To do this, the researchers constructed two glass objects that were coated with a clear chemical substance that made it possible to heat them to any desired temperature. They heated one object to 37 degrees Celsius (approximately human body temperature) and allowed one to remain at room temperature, and then placed them on the floor of the wind tunnel with and without CO2 plumes, and observed mosquito behavior. They found that mosquitoes showed a preference for the warm object. But contrary to the mosquitoes' visual attraction to objects, the preference for warmth was not dependent on the presence of CO2.
"These experiments show that the attraction to a visual feature and the attraction to a warm object are separate. They are independent, and they don't have to happen in order, but they do often happen in this particular order because of the spatial arrangement of the stimuli: a mosquito can see a visual feature from much further away, so that happens first. Only when the mosquito gets closer does it detect an object's thermal signature," van Breugel says.
Information gathered from all of these experiments enabled the researchers to create a model of how the mosquito finds its host over different distances. They hypothesize that from 10 to 50 meters away, a mosquito smells a host's CO2 plume. As it flies closer—to within 5 to 15 meters—it begins to see the host. Then, guided by visual cues that draw it even closer, the mosquito can sense the host's body heat. This occurs at a distance of less than a meter.

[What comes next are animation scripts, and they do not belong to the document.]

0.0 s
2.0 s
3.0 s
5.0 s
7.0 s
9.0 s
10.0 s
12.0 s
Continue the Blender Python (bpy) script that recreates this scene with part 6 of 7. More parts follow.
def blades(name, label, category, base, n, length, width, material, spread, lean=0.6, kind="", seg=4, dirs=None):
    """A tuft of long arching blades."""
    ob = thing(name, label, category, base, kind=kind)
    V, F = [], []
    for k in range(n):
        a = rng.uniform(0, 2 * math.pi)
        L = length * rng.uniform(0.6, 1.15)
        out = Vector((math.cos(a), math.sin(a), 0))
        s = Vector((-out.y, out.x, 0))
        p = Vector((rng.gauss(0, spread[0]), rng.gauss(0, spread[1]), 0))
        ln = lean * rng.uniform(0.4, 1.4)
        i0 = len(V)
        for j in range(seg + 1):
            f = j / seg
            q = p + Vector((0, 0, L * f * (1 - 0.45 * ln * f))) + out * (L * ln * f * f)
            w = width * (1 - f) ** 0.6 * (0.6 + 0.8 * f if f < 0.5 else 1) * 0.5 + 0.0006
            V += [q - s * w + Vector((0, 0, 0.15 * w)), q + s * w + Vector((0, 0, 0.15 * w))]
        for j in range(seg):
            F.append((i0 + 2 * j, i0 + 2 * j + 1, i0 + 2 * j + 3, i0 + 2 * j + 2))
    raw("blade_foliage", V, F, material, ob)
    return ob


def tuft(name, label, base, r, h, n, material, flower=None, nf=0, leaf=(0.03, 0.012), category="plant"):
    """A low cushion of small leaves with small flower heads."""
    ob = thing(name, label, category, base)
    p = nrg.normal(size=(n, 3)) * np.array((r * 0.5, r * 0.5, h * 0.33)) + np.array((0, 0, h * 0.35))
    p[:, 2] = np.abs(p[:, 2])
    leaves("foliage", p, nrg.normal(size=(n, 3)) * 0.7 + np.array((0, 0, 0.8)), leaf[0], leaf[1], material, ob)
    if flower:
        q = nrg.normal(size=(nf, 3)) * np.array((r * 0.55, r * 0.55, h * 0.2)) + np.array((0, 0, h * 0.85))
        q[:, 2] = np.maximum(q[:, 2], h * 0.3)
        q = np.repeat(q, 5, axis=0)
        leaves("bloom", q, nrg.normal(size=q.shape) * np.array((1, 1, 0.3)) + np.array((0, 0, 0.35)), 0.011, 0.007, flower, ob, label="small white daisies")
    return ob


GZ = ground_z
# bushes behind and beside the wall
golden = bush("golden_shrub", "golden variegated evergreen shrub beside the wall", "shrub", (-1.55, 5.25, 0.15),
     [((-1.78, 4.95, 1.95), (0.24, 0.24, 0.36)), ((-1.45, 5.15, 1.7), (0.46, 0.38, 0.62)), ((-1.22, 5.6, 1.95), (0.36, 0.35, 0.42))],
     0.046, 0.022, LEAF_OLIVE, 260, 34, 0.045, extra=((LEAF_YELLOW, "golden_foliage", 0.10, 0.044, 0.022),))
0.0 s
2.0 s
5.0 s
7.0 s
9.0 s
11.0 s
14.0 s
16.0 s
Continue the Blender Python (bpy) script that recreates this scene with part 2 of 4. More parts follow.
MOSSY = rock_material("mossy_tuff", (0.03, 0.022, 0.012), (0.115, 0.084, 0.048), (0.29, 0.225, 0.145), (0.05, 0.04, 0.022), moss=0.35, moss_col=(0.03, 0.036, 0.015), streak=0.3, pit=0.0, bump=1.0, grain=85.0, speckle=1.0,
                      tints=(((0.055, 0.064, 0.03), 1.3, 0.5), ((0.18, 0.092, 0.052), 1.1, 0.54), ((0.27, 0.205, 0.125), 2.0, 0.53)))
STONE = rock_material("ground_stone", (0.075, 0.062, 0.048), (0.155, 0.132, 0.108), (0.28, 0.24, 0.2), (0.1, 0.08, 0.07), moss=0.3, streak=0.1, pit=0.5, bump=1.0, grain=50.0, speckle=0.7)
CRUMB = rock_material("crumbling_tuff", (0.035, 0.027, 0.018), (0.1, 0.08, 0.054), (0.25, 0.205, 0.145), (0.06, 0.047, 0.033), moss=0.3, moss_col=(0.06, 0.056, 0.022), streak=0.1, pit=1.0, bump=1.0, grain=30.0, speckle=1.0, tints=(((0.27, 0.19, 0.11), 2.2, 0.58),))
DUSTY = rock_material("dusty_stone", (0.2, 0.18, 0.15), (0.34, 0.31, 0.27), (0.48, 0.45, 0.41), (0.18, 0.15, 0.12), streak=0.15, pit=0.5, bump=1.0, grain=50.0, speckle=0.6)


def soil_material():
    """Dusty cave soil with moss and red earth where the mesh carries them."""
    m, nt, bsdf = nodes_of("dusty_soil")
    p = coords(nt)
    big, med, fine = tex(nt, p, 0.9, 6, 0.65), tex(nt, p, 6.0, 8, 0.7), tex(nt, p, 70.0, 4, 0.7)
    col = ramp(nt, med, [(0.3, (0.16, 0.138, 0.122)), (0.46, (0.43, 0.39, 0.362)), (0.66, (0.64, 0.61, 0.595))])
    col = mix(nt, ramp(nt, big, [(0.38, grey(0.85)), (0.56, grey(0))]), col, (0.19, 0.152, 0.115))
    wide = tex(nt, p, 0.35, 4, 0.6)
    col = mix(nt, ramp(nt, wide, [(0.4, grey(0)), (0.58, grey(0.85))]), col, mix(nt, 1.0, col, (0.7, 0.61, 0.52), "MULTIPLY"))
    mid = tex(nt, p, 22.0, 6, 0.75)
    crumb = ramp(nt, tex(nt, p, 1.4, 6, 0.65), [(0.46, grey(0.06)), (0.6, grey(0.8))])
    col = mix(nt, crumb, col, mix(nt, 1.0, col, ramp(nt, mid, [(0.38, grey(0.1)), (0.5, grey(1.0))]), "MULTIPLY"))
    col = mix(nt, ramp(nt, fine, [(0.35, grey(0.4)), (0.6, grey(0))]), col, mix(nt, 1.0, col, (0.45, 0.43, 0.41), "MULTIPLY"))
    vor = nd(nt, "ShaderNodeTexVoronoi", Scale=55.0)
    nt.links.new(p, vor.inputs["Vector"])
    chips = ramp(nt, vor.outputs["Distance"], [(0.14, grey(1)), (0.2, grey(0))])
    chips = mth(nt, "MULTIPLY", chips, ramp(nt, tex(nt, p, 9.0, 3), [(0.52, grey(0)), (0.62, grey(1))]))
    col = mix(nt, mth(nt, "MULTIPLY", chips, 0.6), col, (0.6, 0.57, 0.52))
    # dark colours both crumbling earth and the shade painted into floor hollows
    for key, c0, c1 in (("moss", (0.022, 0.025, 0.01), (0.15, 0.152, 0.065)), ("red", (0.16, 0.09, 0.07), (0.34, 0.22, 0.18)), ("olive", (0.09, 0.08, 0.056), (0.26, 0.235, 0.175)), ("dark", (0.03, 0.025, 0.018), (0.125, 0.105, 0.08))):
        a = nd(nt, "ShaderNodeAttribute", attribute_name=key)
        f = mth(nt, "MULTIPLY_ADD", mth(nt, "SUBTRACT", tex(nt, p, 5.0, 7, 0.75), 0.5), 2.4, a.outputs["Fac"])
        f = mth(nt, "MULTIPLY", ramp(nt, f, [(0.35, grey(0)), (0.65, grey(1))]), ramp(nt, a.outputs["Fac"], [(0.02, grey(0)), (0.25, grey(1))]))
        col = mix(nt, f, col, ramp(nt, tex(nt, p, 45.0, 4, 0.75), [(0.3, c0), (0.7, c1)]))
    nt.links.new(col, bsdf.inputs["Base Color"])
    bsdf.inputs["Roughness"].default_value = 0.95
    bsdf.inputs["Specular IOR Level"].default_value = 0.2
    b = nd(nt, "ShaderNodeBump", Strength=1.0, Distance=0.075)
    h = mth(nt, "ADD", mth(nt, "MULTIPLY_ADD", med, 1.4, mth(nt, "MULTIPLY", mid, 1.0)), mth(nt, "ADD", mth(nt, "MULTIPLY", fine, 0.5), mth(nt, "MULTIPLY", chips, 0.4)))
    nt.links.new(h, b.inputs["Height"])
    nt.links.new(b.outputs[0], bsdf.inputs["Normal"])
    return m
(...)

"Understanding how brains combine information from different senses to make appropriate decisions is one of the central challenges in neuroscience," says Dickinson, the principal investigator of the study. "Our experiments suggest that female mosquitoes do this in a rather elegant way when searching for food. They only pay attention to visual features after they detect an odor that indicates the presence of a host nearby. This helps ensure that they don't waste their time investigating false targets like rocks and vegetation. Our next challenge is to uncover the circuits in the brain that allow an odor to so profoundly change the way they respond to a visual image."
The work provides researchers with exciting new information about insect behavior and may even help companies design better mosquito traps in the future. But it also paints a bleak picture for those hoping to avoid mosquito bites.
"Even if it were possible to hold one's breath indefinitely," the authors note toward the end of the paper, "another human breathing nearby, or several meters upwind, would create a CO2 plume that could lead mosquitoes close enough to you that they may lock on to your visual signature. The strongest defense is therefore to become invisible, or at least visually camouflaged. Even in this case, however, mosquitoes could still locate you by tracking the heat signature of your body . . . The independent and iterative nature of the sensory-motor reflexes renders mosquitoes' host seeking strategy annoyingly robust."
These results were published in a paper titled "Mosquitoes use vision to associate odor plumes with thermal targets." In addition to Dickinson and van Breugel, the other authors are Jeff Riffell and Adrienne Fairhall from the University of Washington. The work was funded by a grant from the National Institutes of Health.